Abstract
Prior research on temporal construal has shown that core values become more salient when people think about distant- as compared to near-future events. The present research shows that greater temporal distance of an event also results in greater moral concern. More specifically, it was found that people make harsher moral judgments of others' distant-future morally questionable behavior than near-future morally questionable behavior. Moreover, it was shown that people increasingly attribute distant vs. near future behavior to abstract dispositional relative to concrete situational causes, and that this attribution bias is partially responsible for the temporal distance effect on moral judgments.
ACKNOWLEDGEMENTS
We thank Carl Martin Allwood for providing valuable comments on earlier versions of this paper.
Notes
1Initially, as part of a more explorative research question, we examined the “the identifiable victim effect” (see e.g., Loewenstein & Small, Citation2007), and more specifically, whether temporal distance would interact with various aspects of vividness.

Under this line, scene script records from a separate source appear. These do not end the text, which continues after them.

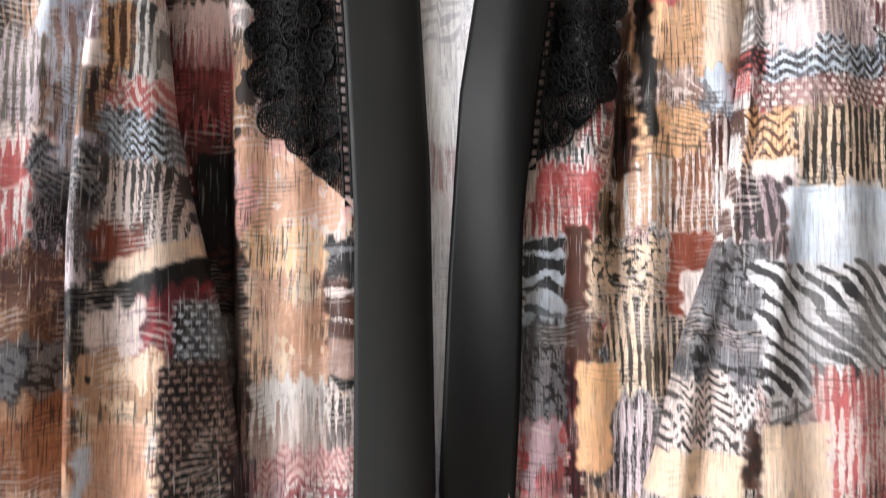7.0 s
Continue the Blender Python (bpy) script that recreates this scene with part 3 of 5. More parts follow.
patch("sleeve_right", 0.183, 1.273, 0.207, 1.302, ROSE, WHITE, "zig")
patch("sleeve_right", 0.205, 1.286, 0.341, 1.318, COAL, WHITE, "dots")
patch("sleeve_right", 0.201, 1.260, 0.342, 1.286, MAROON, WHITE, "zig")
patch("sleeve_right", 0.194, 1.245, 0.341, 1.261, TAN, APRICOT, "none")
patch("sleeve_right", 0.194, 1.220, 0.220, 1.245, CREAM, APRICOT, "none")
patch("sleeve_right", 0.170, 1.196, 0.195, 1.266, WHITE, MAUVE, "strokes")
patch("sleeve_right", 0.184, 1.171, 0.217, 1.228, MAUVE, COAL, "strokes")
patch("sleeve_right", 0.210, 1.166, 0.341, 1.236, ICE, WHITE, "mot")
patch("sleeve_right", 0.145, 1.112, 0.195, 1.195, COAL, GREY, "scrib")
patch("sleeve_right", 0.144, 1.091, 0.184, 1.126, GREY, COAL, "scrib")
patch("sleeve_right", 0.191, 1.070, 0.340, 1.168, WHITE, BLACK, "zebra")
patch("sleeve_right", 0.232, 1.028, 0.339, 1.105, PINK, ROSE, "zig")
patch("sleeve_right", 0.143, 1.029, 0.183, 1.095, WHITE, COAL, "dots")
patch("sleeve_right", 0.176, 1.029, 0.205, 1.076, COAL, BROWN, "mot")
patch("sleeve_right", 0.201, 1.029, 0.244, 1.064, OCHRE, TAUPE, "mot")
patch("sleeve_right", 0.120, 1.030, 0.146, 1.091, CREAM, APRICOT, "mot")
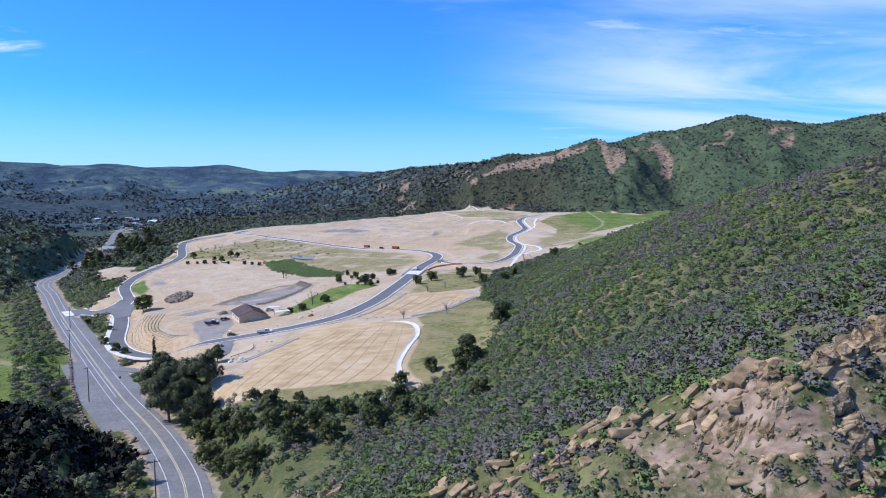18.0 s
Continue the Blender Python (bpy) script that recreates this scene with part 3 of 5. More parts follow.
    k.bump(k.math("ADD", lumps, k.math("ADD", k.math("MULTIPLY", small, 1.0), k.math("MULTIPLY", fine, 0.35))), 0.6, 0.6)
    return k.done(color, 0.95, 0, 0.1)


def foliage(name, *stops, thin=0.0):
    k = Net(name)
    color = k.ramp(k.attr("tint"), *stops)
    color = k.mix(0.6, color, k.ramp(k.island(), (0.0, (0.84, 0.84, 0.84)), (1.0, (1.18, 1.18, 1.14))), "MULTIPLY")
    k.done(color, 0.7, 0, 0.2)
    if thin:
        glow = k.n.new("ShaderNodeBsdfTranslucent")
        k.l.new(color, glow.inputs["Color"])
        both = k.n.new("ShaderNodeMixShader")
        both.inputs[0].default_value = thin
        k.l.new(k.b.outputs[0], both.inputs[1])
        k.l.new(glow.outputs[0], both.inputs[2])
        end = [q for q in k.n if q.type == "OUTPUT_MATERIAL"][0]
        k.l.new(both.outputs[0], end.inputs["Surface"])
    return k.m


def speckled(name, dark, light, scale, rough=0.85, bump=0.4, stretch=None, metal=0.0, far=0.02):
    k = Net(name)
    n1 = k.noise(scale, 5, stretch)
    color = k.ramp(n1, (0.32, dark), (0.68, light))
    big = k.noise(scale * 0.08, 4)
    color = k.mix(k.math("MULTIPLY", k.band(big, 0.4, 0.65), 0.35), color, tuple(0.6 * c for c in dark))
    k.bump(n1, bump, far)
    return k.done(color, rough, metal)


def varied(name, dark, light, scale, rough=0.9):
    """Stone whose pieces differ from one another."""
    k = Net(name)
    info = k.n.new("ShaderNodeObjectInfo").outputs["Random"]
    color = k.ramp(k.noise(scale, 5, (1, 1, 2.5, 0.3)), (0.3, dark), (0.7, light))
    pick = k.math("FRACT", k.math("ADD", info, k.island()), 0.0)
    color = k.mix(0.7, color, k.ramp(pick, (0.0, (0.55, 0.5, 0.48)), (1.0, (1.35, 1.3, 1.2))), "MULTIPLY")
    k.bump(k.noise(scale * 3, 4), 0.6, 0.15)
    return k.done(color, rough, 0, 0.15)


def bedded():
    """Sandstone in tilted beds, orange tan where fresh and grey brown where weathered."""
    k = Net("bedded_sandstone")
    sep = k.n.new("ShaderNodeSeparateXYZ")
    k.l.new(k.where, sep.inputs[0])
    com = k.n.new("ShaderNodeCombineXYZ")
    k.put(com.inputs[0], k.math("MULTIPLY", sep.outputs[0], 0.22))
    k.put(com.inputs[1], k.math("MULTIPLY", sep.outputs[1], 0.22))
    k.put(com.inputs[2], k.math("MULTIPLY", k.math("SUBTRACT", sep.outputs[2], k.math("MULTIPLY", sep.outputs[0], 0.42)), 1.7))
    t = k.n.new("ShaderNodeTexNoise")
    k.l.new(com.outputs[0], t.inputs["Vector"])
    t.inputs["Scale"].default_value, t.inputs["Detail"].default_value, t.inputs["Roughness"].default_value = 1.0, 8, 0.68
    beds = t.outputs["Fac"]
    grain = k.noise(1.6, 7, None, 0.72)
    both = k.math("ADD", k.math("MULTIPLY", beds, 0.6), k.math("MULTIPLY", grain, 0.4))
    fresh = k.ramp(both, (0.41, (0.055, 0.038, 0.024)), (0.47, (0.31, 0.215, 0.125)), (0.54, (0.47, 0.34, 0.205)), (0.6, (0.60, 0.455, 0.295)))
    worn = k.ramp(both, (0.42, (0.028, 0.023, 0.019)), (0.5, (0.19, 0.148, 0.108)), (0.58, (0.40, 0.315, 0.235)))
    high = k.band(sep.outputs[2], 40.0, 58.0)
    color = k.mix(k.band(k.math("ADD", k.noise(0.06, 5), k.math("MULTIPLY", high, 0.22)), 0.44, 0.64), worn, fresh)
    k.bump(both, 1.0, 1.1)
    return k.done(color, 0.95, 0, 0.1)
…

For this purpose, each of the scenarios in Experiment 1 and 2 appeared in different versions varying in vividness on a between-subjects basis. However, there was no support for this conjecture. Separate statistical analyses showed that temporal distance did not interact with vividness with respect to any of the dependent measures in any of the three experiments. Thus, this is not discussed further. If anything, the inclusion of several scenario versions shows the robustness of the temporal distance effect.
2Notably, temporal distance increased both wrongness and anger, ps < .02 and .01, respectively. A mixed ANOVA with temporal distance (near vs. distant) as a between-subjects factor and scenario (UNICEF vs. Road) as a within-subjects factor showed that scenario type did not moderate the temporal distance effect on moral reactions, F(1, 135) = 1.26, p = .26. The temporal distance effect was found to be consistent across scenarios.
3A mixed ANOVA with temporal distance (near vs. distant) as a between-subjects factor and scenario (UNICEF vs. Road) as a within-subjects factor showed that scenario type did not moderate the temporal distance effect on attributions, F(1, 136) = .19, p = .66. The effect of temporal distance on attributions was consistent across scenarios.